驚いて目を開けば、そこにはクリーム色のブランケットが掛けられていた。もしやと思い枕を想像すれば、どこからともなく雲のように柔かい枕が現れる。どうやら思い浮かべたものが実体化するらしい。
 どうして、と思う気持ちはあるけども、考えたところで僕には分かりっこないのだろう。そんな些細な疑問は体中を駆けめぐる熱のような喜びですぐにかき消された。
 ――ああよかった、これで君のお世話ができる。 薄い霧の向こうにあった自身の存在意義が見えた気がしたのだ。
 
 空白の部屋を埋めるために色々なものを思い浮かべた。ベッドにテーブル、ソファに本棚。寝床から落ちても君が傷つかない様に、床にはふかふかのカーペットをひいた。薄暗い部屋では君の目が覚めた時に困ってしまうだろうと天井に照明をぶら下げて、白い壁にはいくつもの絵と、薄いカーテンの付いた窓を取り付けた。ふと気になって扉を作ってみたけれど、残念ながら鍵穴もないのに開かなかった。やっぱり、ボクの世界はこの部屋だけみたいだ。たとえ開くとしても、君を置いて行くことはできないから、意味はないのだけれども。
 食事はどうしようか。この部屋の中では不思議とお腹が空かない。飢えることが無さそうなのはありがたいけど、なにも食事は生存の為だけのものではない。瞼を重く閉じていても味覚や嗅覚は働いて、素敵な夢へと還元される。眠りを彩るものはどれだけあっても良いだろう。

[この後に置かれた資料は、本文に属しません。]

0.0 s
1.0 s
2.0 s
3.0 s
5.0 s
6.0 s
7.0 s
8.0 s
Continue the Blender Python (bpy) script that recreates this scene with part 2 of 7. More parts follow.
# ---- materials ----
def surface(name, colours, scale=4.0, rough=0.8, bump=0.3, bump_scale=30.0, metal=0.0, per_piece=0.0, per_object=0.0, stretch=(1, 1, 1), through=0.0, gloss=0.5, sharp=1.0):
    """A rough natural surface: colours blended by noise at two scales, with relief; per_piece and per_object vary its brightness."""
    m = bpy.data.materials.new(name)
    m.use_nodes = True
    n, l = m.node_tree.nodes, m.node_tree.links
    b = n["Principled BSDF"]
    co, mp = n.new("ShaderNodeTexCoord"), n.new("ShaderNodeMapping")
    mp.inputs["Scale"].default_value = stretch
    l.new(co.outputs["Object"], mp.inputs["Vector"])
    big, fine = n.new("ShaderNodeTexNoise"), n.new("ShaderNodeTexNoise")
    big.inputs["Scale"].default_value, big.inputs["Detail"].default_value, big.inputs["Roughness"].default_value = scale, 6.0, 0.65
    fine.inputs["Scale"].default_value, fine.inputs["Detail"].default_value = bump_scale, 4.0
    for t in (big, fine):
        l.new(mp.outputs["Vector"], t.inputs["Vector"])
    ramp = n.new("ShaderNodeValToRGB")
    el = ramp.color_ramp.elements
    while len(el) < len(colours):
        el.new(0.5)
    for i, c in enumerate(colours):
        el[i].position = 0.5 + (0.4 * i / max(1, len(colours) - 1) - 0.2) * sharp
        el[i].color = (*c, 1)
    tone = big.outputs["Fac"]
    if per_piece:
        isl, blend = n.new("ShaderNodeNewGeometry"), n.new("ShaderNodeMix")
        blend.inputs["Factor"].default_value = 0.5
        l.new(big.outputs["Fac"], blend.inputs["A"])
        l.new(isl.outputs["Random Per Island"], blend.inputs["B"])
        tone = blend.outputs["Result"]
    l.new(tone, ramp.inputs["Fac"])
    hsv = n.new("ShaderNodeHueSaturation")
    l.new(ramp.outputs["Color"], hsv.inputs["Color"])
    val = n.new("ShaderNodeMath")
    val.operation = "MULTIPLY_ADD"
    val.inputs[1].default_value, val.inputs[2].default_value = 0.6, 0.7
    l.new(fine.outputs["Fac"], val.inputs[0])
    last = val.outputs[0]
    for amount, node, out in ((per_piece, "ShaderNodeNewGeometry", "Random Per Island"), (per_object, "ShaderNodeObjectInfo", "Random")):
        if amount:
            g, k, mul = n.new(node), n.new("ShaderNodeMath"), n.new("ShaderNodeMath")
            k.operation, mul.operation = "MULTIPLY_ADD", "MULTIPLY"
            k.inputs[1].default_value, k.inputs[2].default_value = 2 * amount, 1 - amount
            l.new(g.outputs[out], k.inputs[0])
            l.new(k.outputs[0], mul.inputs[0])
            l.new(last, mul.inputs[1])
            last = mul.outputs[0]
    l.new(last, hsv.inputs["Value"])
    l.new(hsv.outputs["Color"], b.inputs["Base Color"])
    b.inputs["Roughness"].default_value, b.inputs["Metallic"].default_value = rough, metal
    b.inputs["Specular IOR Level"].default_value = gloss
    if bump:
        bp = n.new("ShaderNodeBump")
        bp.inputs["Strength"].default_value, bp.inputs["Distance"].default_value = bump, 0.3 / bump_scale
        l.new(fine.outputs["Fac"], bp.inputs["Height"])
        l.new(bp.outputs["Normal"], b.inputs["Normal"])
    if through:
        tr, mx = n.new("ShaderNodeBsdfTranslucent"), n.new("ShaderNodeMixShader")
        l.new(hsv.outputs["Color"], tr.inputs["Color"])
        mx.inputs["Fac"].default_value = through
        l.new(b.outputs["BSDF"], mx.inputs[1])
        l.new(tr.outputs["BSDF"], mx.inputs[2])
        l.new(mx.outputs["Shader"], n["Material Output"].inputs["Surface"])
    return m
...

 眠り続ける君に届けられるのは精々スープや飲み物、ゼリー、それに焼きたてのパンの香り。それくらいだ。けど、それでいい。君のためにできることが増えた事実それだけで、ボクの心は満たされるのだから。
 
 そう、出来ることならなんでもした。
 君の身体が冷えないようにこまめに寝床を整えた。
 その眠りが安らかであるように子守唄を歌った。
 魘されていれば頭を撫でて「大丈夫」と何度でも呟いた。
 君が寂しくないよう花壇を作って種をまき、色も形も様々な花を咲かせた。
 丸く柔らかいぬいぐるみを寄り添わせて、僕が知っている素敵な話をいくつも語りかけた。
 何度も、何回も、何日も、ボクにできることを繰り返した。それでも何も変わらなかった。
 色鮮やかな部屋の中で、眠り姫は夢を見続けていた。

 百年の眠りについたお姫様、これがおとぎ話だったなら王子様の口づけで目覚めるのだろう。
もちろん想像してみた。部屋いっぱいに咲いた花々のように優しく笑う君と、隣に立つ〝王子様〟の姿を。けれど想像できなかった。したくなかったのかもしれない。
 長い時間君の傍にいて、君のことを考えているうちに、ボクは、ボクと言う存在意義以上の思いを抱くようになってしまったのだから。
 君の額に口元を寄せる。皮膚が触れあい、じんわりと君の熱がボクに伝わる。けれど、それだけ。唇を避けたからじゃない。そうだとしても君は目覚めない。当たり前だ、ボクは〝王子様〟にはなれない。そして、君が目覚めたとき、そこにボクは居ないのだから。
 ここは君の夢の中、安息の場所。誰も君を傷つけないやさしい世界。からっぽの部屋が満たされて、君の心が癒されるまでのつかの間の世界。そしてボクは、その手助けをする治療プログラムに過ぎないのだ。仮初の世界、空白の部屋、ここでしか存在できないボクには君を救うことはできない。ボクの役目は見守ること。進む術を持たないボクは、目覚めをもたらす〝王子様〟にはなれないのだ。絶対に。
 
 いつか夢が覚めた時、君はこの夢を忘れるだろう。そうしたらこの部屋もまた、殺風景なものに戻ってしまう。寂しいけれど、でも良いのだ。君が笑って生きられるのなら、きっと、それでいいのだ。そう自分に言い聞かせた。
 部屋の隅に咲いたポピーの花が、風もないのにゆらりと揺れた。